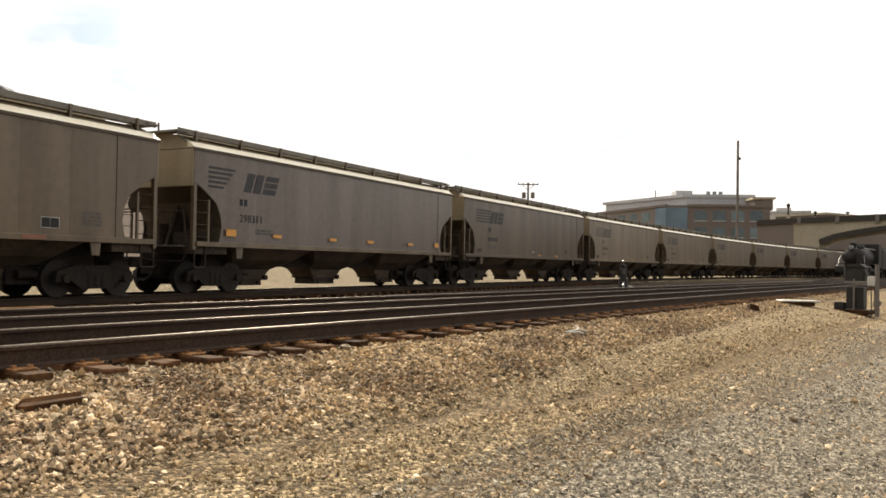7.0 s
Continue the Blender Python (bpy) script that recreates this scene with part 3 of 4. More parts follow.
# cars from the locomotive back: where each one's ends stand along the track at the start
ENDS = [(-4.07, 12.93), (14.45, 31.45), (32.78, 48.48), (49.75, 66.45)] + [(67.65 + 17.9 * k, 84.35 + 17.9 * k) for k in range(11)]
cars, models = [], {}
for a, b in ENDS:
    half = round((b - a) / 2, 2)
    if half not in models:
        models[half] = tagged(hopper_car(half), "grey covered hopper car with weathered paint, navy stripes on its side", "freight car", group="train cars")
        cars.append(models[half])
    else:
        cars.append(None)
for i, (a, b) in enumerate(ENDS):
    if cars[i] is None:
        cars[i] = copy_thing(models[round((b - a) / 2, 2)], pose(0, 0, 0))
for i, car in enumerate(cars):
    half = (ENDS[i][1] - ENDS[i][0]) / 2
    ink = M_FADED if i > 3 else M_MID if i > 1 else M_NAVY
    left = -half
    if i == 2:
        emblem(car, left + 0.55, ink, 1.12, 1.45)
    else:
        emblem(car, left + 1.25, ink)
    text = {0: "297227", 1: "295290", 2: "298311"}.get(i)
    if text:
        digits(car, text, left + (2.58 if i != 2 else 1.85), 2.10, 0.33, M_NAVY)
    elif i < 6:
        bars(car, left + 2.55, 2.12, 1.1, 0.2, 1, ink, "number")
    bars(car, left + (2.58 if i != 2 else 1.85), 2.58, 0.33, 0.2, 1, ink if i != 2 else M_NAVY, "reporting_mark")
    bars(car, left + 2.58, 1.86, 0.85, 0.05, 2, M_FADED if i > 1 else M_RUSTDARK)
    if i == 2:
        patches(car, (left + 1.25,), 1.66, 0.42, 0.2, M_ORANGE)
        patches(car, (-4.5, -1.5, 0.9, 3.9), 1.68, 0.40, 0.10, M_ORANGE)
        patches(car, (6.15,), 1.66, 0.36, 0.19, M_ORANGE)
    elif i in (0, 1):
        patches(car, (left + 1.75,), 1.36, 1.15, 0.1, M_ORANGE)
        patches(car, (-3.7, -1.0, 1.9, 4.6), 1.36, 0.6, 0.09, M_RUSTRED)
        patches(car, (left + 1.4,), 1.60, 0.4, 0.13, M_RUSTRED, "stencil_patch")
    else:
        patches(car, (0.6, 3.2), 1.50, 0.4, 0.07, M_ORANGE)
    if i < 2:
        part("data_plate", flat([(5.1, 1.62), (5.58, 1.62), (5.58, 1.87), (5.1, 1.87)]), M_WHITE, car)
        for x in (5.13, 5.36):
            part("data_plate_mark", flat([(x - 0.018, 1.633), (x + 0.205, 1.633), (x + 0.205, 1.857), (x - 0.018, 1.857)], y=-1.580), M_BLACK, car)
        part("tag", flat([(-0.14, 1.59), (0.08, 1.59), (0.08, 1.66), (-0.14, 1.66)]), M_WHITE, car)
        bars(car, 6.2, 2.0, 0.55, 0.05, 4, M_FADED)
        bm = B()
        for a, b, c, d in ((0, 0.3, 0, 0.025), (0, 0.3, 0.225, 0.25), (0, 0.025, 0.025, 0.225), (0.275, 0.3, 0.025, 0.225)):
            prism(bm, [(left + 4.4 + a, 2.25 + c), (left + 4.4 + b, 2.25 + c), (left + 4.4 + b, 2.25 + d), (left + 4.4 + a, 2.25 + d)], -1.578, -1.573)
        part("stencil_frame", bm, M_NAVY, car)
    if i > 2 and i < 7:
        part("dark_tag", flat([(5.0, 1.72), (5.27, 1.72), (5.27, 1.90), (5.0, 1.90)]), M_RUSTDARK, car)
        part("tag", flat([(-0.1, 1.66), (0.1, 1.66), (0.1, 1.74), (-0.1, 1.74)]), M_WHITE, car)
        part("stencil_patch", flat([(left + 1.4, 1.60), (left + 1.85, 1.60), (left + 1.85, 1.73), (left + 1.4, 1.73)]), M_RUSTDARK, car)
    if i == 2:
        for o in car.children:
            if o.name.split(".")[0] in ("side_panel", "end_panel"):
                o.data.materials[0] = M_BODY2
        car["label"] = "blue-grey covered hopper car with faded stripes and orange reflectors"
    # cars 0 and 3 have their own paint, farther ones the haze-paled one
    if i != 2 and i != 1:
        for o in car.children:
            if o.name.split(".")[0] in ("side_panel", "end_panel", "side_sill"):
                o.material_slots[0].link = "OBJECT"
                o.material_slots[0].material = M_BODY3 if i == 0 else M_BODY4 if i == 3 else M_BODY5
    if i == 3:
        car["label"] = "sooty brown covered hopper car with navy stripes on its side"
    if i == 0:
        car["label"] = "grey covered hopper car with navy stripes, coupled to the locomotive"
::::
PROBLEM DETAILS
Skip every picture and transcribe the data above exactly.

EXERCISE ANSWER
7.0 s
Continue the Blender Python (bpy) script that recreates this scene with part 3 of 4. More parts follow.
# cars from the locomotive back: where each one's ends stand along the track at the start
ENDS = [(-4.07, 12.93), (14.45, 31.45), (32.78, 48.48), (49.75, 66.45)] + [(67.65 + 17.9 * k, 84.35 + 17.9 * k) for k in range(11)]
cars, models = [], {}
for a, b in ENDS:
    half = round((b - a) / 2, 2)
    if half not in models:
        models[half] = tagged(hopper_car(half), "grey covered hopper car with weathered paint, navy stripes on its side", "freight car", group="train cars")
        cars.append(models[half])
    else:
        cars.append(None)
for i, (a, b) in enumerate(ENDS):
    if cars[i] is None:
        cars[i] = copy_thing(models[round((b - a) / 2, 2)], pose(0, 0, 0))
for i, car in enumerate(cars):
    half = (ENDS[i][1] - ENDS[i][0]) / 2
    ink = M_FADED if i > 3 else M_MID if i > 1 else M_NAVY
    left = -half
    if i == 2:
        emblem(car, left + 0.55, ink, 1.12, 1.45)
    else:
        emblem(car, left + 1.25, ink)
    text = {0: "297227", 1: "295290", 2: "298311"}.get(i)
    if text:
        digits(car, text, left + (2.58 if i != 2 else 1.85), 2.10, 0.33, M_NAVY)
    elif i < 6:
        bars(car, left + 2.55, 2.12, 1.1, 0.2, 1, ink, "number")
    bars(car, left + (2.58 if i != 2 else 1.85), 2.58, 0.33, 0.2, 1, ink if i != 2 else M_NAVY, "reporting_mark")
    bars(car, left + 2.58, 1.86, 0.85, 0.05, 2, M_FADED if i > 1 else M_RUSTDARK)
    if i == 2:
        patches(car, (left + 1.25,), 1.66, 0.42, 0.2, M_ORANGE)
        patches(car, (-4.5, -1.5, 0.9, 3.9), 1.68, 0.40, 0.10, M_ORANGE)
        patches(car, (6.15,), 1.66, 0.36, 0.19, M_ORANGE)
    elif i in (0, 1):
        patches(car, (left + 1.75,), 1.36, 1.15, 0.1, M_ORANGE)
        patches(car, (-3.7, -1.0, 1.9, 4.6), 1.36, 0.6, 0.09, M_RUSTRED)
        patches(car, (left + 1.4,), 1.60, 0.4, 0.13, M_RUSTRED, "stencil_patch")
    else:
        patches(car, (0.6, 3.2), 1.50, 0.4, 0.07, M_ORANGE)
    if i < 2:
        part("data_plate", flat([(5.1, 1.62), (5.58, 1.62), (5.58, 1.87), (5.1, 1.87)]), M_WHITE, car)
        for x in (5.13, 5.36):
            part("data_plate_mark", flat([(x - 0.018, 1.633), (x + 0.205, 1.633), (x + 0.205, 1.857), (x - 0.018, 1.857)], y=-1.580), M_BLACK, car)
        part("tag", flat([(-0.14, 1.59), (0.08, 1.59), (0.08, 1.66), (-0.14, 1.66)]), M_WHITE, car)
        bars(car, 6.2, 2.0, 0.55, 0.05, 4, M_FADED)
        bm = B()
        for a, b, c, d in ((0, 0.3, 0, 0.025), (0, 0.3, 0.225, 0.25), (0, 0.025, 0.025, 0.225), (0.275, 0.3, 0.025, 0.225)):
            prism(bm, [(left + 4.4 + a, 2.25 + c), (left + 4.4 + b, 2.25 + c), (left + 4.4 + b, 2.25 + d), (left + 4.4 + a, 2.25 + d)], -1.578, -1.573)
        part("stencil_frame", bm, M_NAVY, car)
    if i > 2 and i < 7:
        part("dark_tag", flat([(5.0, 1.72), (5.27, 1.72), (5.27, 1.90), (5.0, 1.90)]), M_RUSTDARK, car)
        part("tag", flat([(-0.1, 1.66), (0.1, 1.66), (0.1, 1.74), (-0.1, 1.74)]), M_WHITE, car)
        part("stencil_patch", flat([(left + 1.4, 1.60), (left + 1.85, 1.60), (left + 1.85, 1.73), (left + 1.4, 1.73)]), M_RUSTDARK, car)
    if i == 2:
        for o in car.children:
            if o.name.split(".")[0] in ("side_panel", "end_panel"):
                o.data.materials[0] = M_BODY2
        car["label"] = "blue-grey covered hopper car with faded stripes and orange reflectors"
    # cars 0 and 3 have their own paint, farther ones the haze-paled one
    if i != 2 and i != 1:
        for o in car.children:
            if o.name.split(".")[0] in ("side_panel", "end_panel", "side_sill"):
                o.material_slots[0].link = "OBJECT"
                o.material_slots[0].material = M_BODY3 if i == 0 else M_BODY4 if i == 3 else M_BODY5
    if i == 3:
        car["label"] = "sooty brown covered hopper car with navy stripes on its side"
    if i == 0:
        car["label"] = "grey covered hopper car with navy stripes, coupled to the locomotive"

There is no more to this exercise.